Adults also experience the amygdala hijack and the leader is no more immune than any other member of the population.  Goleman says of the stresses that lead to the amygdala hijack:

When stresses pile one on top of the other, they are more than additive – they seem to multiply the sense of stress, so that as we near breaking point, each additional burden seems all the more unbearable, the last straw.  This is so even for small hassles that ordinarily wouldn’t faze us but suddenly can seem overwhelming.

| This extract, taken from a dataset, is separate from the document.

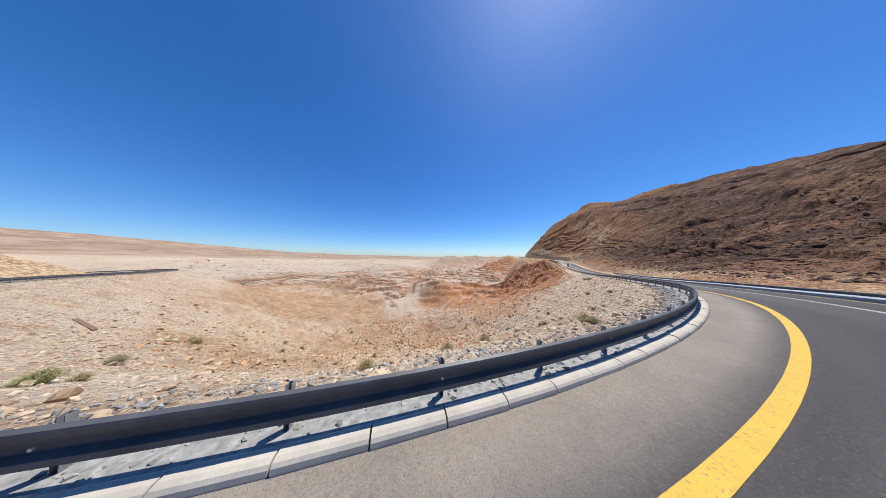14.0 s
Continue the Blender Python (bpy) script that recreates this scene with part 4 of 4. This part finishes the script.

So, when Maestro Papadopoulos lost his temper with members of the London Symphony Chorus, it seems likely that he was feeling the burden of any number of stresses.  Whilst many conductors understand and accept the absence of a few chorus members who can’t get away from work for a 5pm rehearsal, Papadopoulos “saw red”.  For another leader it might be yet another error by a team member who is taking up disproportionate time, or the failure of another team member to meet a deadline on which a key contract depends.  No doubt you can think of your own examples.

Goleman’s description of the amygdala hijack, whilst it helps us to understand the processes involved in losing our temper, carries a risk:  by identifying the historic origins of our own or others’ responses, we may dismiss them as “merely” a primitive response – a response developed millennia ago which has now outlived its usefulness.  But there are other ways of viewing this.  One of my favourite thinkers and authors, Marshall Rosenberg (author of The Surprising Purpose of Anger, subtitled Beyond Anger Management:  Finding the Gift) sees anger as an alarm signal, signalling that we have unmet needs.  It also signals that we are disconnected from those needs – thinking about them by suppressing our feelings or blasting someone with our judgements.

When we apply Rosenberg’s thinking to our anger, we have an opportunity to really get under the skin of our  anger to understand what unmet needs we have.  I’ll be talking about ways to do this in a future posting.  First though, it helps to own our anger – and hold it with compassion.